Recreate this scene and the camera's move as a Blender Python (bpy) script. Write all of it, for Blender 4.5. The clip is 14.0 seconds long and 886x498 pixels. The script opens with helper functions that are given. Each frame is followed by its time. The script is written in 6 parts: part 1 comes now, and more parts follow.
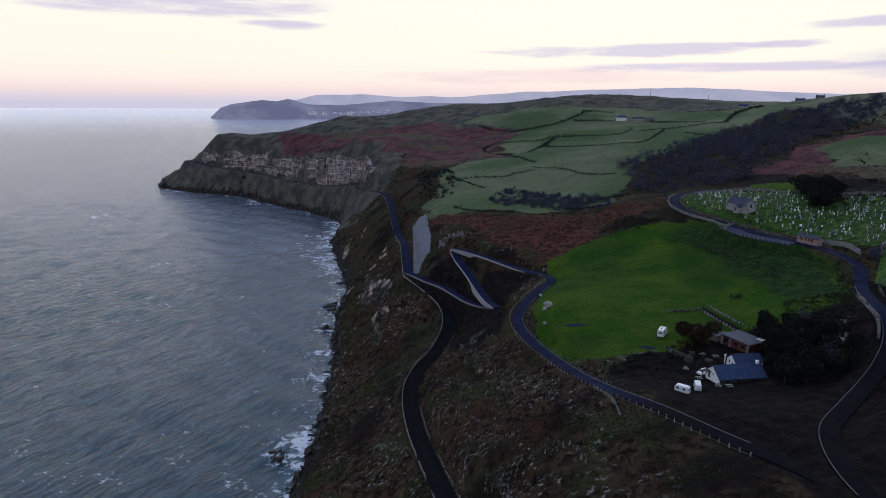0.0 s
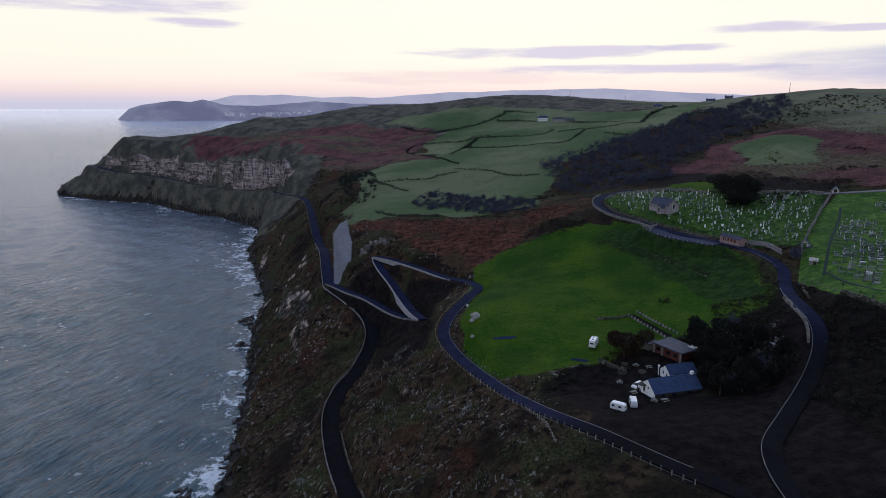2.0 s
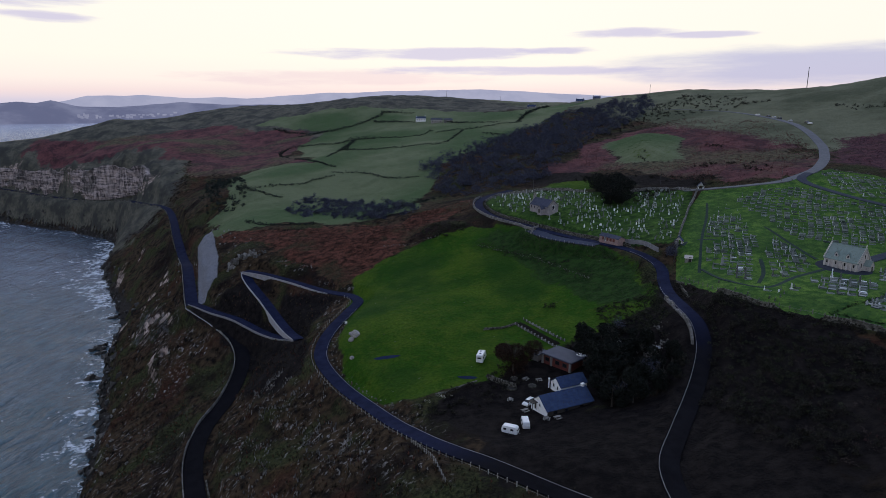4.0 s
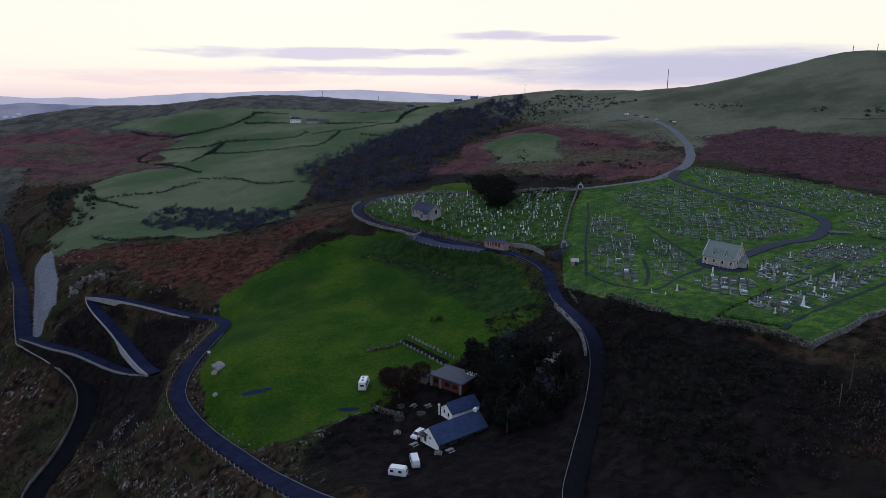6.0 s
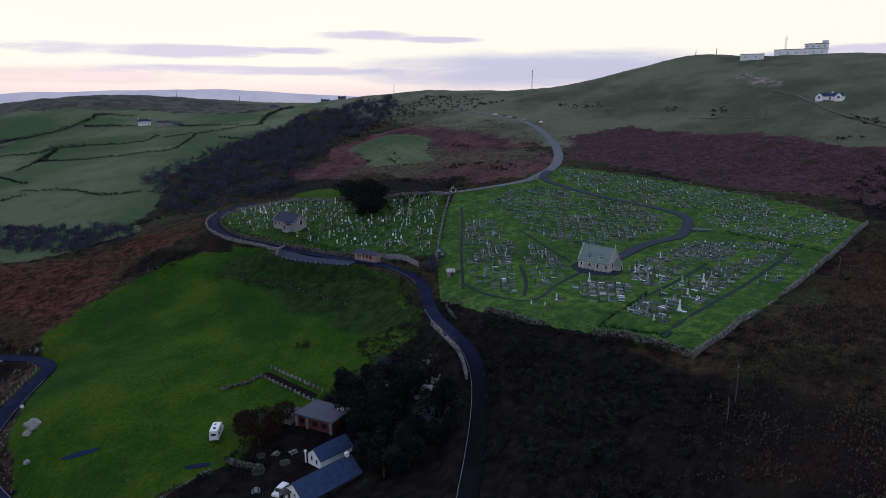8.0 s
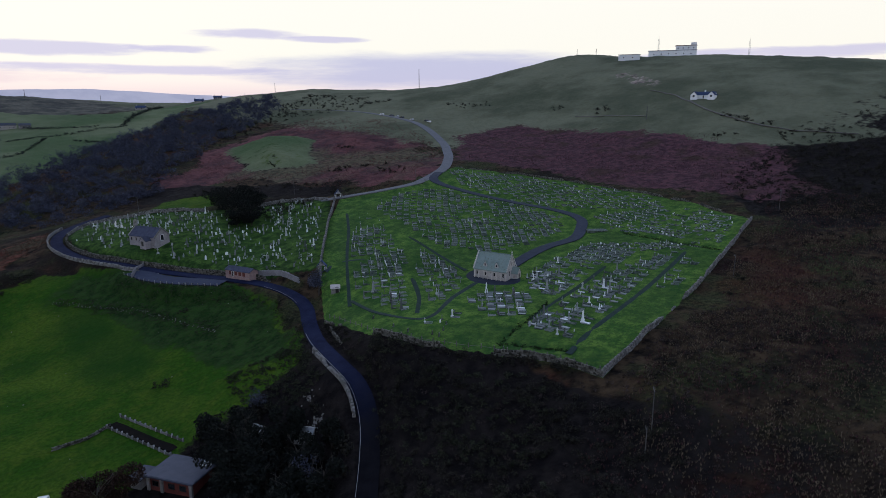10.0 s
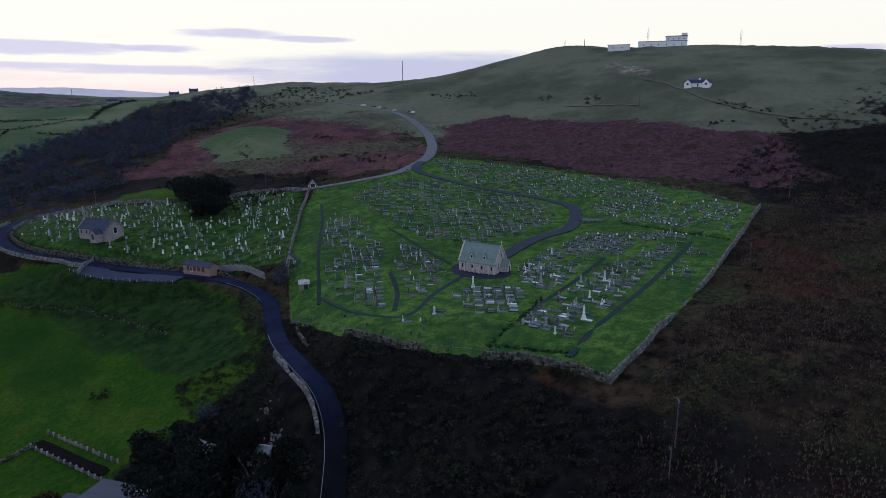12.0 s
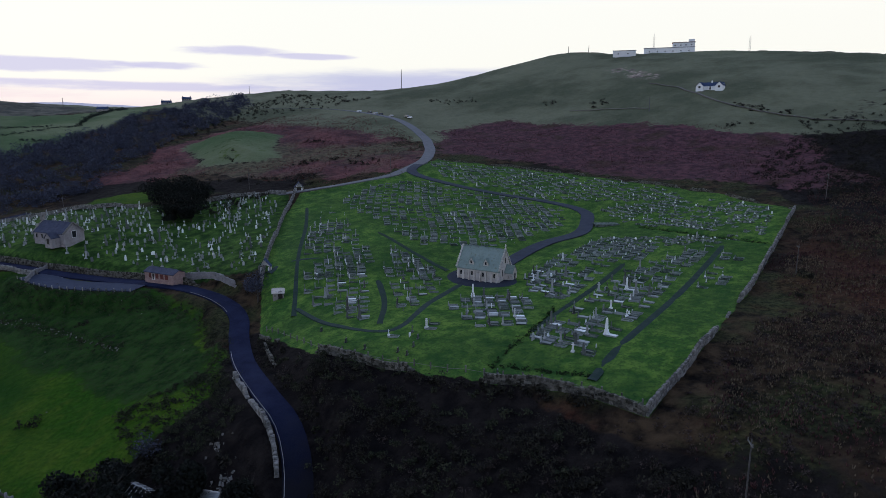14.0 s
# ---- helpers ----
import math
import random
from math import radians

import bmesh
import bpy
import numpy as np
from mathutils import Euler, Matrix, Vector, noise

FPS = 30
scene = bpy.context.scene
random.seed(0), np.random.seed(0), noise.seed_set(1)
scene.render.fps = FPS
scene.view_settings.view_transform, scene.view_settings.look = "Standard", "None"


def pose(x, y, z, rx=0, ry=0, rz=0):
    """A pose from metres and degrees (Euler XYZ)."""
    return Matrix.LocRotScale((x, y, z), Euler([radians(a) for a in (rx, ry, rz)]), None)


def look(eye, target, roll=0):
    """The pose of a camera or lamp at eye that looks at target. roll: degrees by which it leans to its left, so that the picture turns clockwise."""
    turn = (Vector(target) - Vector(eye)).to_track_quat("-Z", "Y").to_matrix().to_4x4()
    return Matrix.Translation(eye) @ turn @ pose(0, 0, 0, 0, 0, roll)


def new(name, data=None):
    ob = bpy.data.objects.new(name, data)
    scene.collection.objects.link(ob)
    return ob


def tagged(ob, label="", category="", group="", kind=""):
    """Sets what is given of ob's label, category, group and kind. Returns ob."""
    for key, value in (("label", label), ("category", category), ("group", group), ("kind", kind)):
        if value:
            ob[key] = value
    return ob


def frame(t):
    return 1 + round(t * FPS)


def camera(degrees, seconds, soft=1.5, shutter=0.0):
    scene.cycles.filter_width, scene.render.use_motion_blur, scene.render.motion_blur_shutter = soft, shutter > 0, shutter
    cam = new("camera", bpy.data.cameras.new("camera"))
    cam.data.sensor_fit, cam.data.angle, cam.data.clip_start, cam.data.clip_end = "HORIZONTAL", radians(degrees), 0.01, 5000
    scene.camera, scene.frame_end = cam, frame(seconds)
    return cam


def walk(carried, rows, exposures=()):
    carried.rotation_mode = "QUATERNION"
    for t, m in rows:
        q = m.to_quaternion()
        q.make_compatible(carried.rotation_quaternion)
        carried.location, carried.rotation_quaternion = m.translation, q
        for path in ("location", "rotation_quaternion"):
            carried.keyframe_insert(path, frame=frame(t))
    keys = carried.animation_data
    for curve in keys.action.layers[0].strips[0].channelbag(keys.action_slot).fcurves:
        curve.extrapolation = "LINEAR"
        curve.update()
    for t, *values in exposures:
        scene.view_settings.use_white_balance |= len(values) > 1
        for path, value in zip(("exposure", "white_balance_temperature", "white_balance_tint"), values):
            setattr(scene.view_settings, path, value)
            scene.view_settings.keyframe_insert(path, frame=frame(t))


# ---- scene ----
# The lens and the flight
cam = camera(70.4, 14.0, 0.85)
# seconds, eye, pitch, roll, yaw
PATH = [
    (0, (-1.31, -13.17, 152.06), -13.11, 0.20, 4.22),
    (0.5, (-0.93, -8.71, 152.10), -13.11, 0.16, 3.15),
    (1, (-0.42, -4.41, 151.99), -13.08, 0.12, 1.95),
    (1.5, (0.00, -0.00, 152.00), -13.06, 0.12, -0.00),
    (2, (0.67, 4.42, 151.97), -13.04, 0.15, -2.58),
    (2.5, (1.46, 8.93, 151.93), -13.02, 0.17, -5.29),
    (3, (2.73, 13.33, 151.87), -13.00, 0.13, -7.98),
    (5.5, (11.52, 36.26, 151.27), -12.91, 0.02, -21.24),
    (6, (13.79, 40.31, 151.26), -12.91, -0.00, -23.94),
    (6.5, (16.31, 44.25, 151.21), -12.90, -0.03, -26.74),
    (7, (19.02, 48.04, 151.25), -12.88, -0.08, -29.59),
    (7.5, (21.97, 51.78, 151.49), -12.90, -0.08, -32.47),
    (8, (25.19, 55.42, 151.60), -12.91, -0.08, -35.34),
    (8.5, (28.55, 59.10, 151.69), -12.91, -0.12, -38.23),
    (9, (32.27, 62.69, 151.52), -12.87, -0.17, -41.11),
    (9.2, (33.80, 64.10, 151.42), -12.87, -0.18, -42.22),
    (9.7, (37.55, 67.50, 151.00), -12.88, -0.19, -44.30),
    (10.3, (41.85, 71.25, 149.90), -12.88, -0.21, -45.75),
    (11, (46.80, 75.60, 147.60), -12.89, -0.22, -46.38),
    (11.5, (50.51, 78.80, 145.62), -12.89, -0.22, -46.44),
    (12, (54.40, 82.09, 143.30), -12.88, -0.20, -46.42),
    (12.5, (58.58, 85.64, 141.04), -12.91, -0.17, -46.40),
    (13, (62.43, 88.90, 138.99), -12.90, -0.17, -46.37),
    (13.5, (66.61, 92.57, 137.20), -12.89, -0.10, -46.40),
    (13.6, (67.50, 93.30, 136.84), -12.83, -0.10, -46.39),
    (13.7, (68.38, 94.01, 136.48), -12.64, -0.10, -46.38),
    (13.8, (69.27, 94.73, 136.12), -12.40, -0.11, -46.37),
    (13.9, (70.16, 95.44, 135.76), -11.98, -0.11, -46.37),
    (14, (71.05, 96.16, 135.40), -11.43, -0.11, -46.36),
]


# seconds, stops, kelvin, tint: the picture turns a little cooler towards the end
EXPOSURES = [(0.0, 0.0, 6420, 10), (6.0, 0.0, 6380, 10), (9.2, 0.0, 6250, 9.5), (11.5, 0.0, 6080, 9), (14.0, 0.0, 6050, 9)]


def heading(eye, pitch, roll, yaw):
    return pose(*eye) @ pose(0, 0, 0, 0, 0, yaw) @ pose(0, 0, 0, 90 + pitch) @ pose(0, 0, 0, 0, 0, roll)


walk(cam, [(t, heading(eye, pitch, roll, yaw)) for t, eye, pitch, roll, yaw in PATH], EXPOSURES)

# ---------------------------------------------------------------- sky and sun
SUN_AZIMUTH = 12.0      # degrees clockwise from +y
world = bpy.data.worlds.new("dusk_sky")
scene.world = world
world.use_nodes = True
wt = world.node_tree
wt.nodes.clear()


def wnode(kind, **values):
    n = wt.nodes.new(kind)
    for key, value in values.items():
        n.inputs[key].default_value = value
    return n


def wmath(op, a, b=0.0, clamp=False):
    n = wt.nodes.new("ShaderNodeMath")
    n.operation, n.use_clamp = op, clamp
    for slot, v in ((0, a), (1, b)):
        if isinstance(v, (int, float)):
            n.inputs[slot].default_value = v
        else:
            wt.links.new(v, n.inputs[slot])
    return n.outputs[0]


def wstep(value, lo, hi):
    n = wt.nodes.new("ShaderNodeMapRange")
    n.interpolation_type = "SMOOTHSTEP"
    wt.links.new(value, n.inputs["Value"])
    n.inputs["From Min"].default_value, n.inputs["From Max"].default_value = lo, hi
    return n.outputs["Result"]


def wmix(fac, a, b):
    n = wt.nodes.new("ShaderNodeMix")
    n.data_type = "RGBA"
    for slot, v in (("Factor", fac), ("A", a), ("B", b)):
        sock = [i for i in n.inputs if i.name == slot and i.type == ("VALUE" if slot == "Factor" else "RGBA")][0]
        if isinstance(v, (tuple, float)):
            sock.default_value = v
        else:
            wt.links.new(v, sock)
    return [o for o in n.outputs if o.type == "RGBA"][0]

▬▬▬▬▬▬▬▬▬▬

### [PROBLEM REQUIREMENTS]
Every line from the start of the listing above through the line with "import math" should be repeated exactly; skip the pictures and add nothing else.

### [SOLVED EXERCISE]
Recreate this scene and the camera's move as a Blender Python (bpy) script. Write all of it, for Blender 4.5. The clip is 14.0 seconds long and 886x498 pixels. The script opens with helper functions that are given. Each frame is followed by its time. The script is written in 6 parts: part 1 comes now, and more parts follow.
0.0 s
2.0 s
4.0 s
6.0 s
8.0 s
10.0 s
12.0 s
14.0 s
# ---- helpers ----
import math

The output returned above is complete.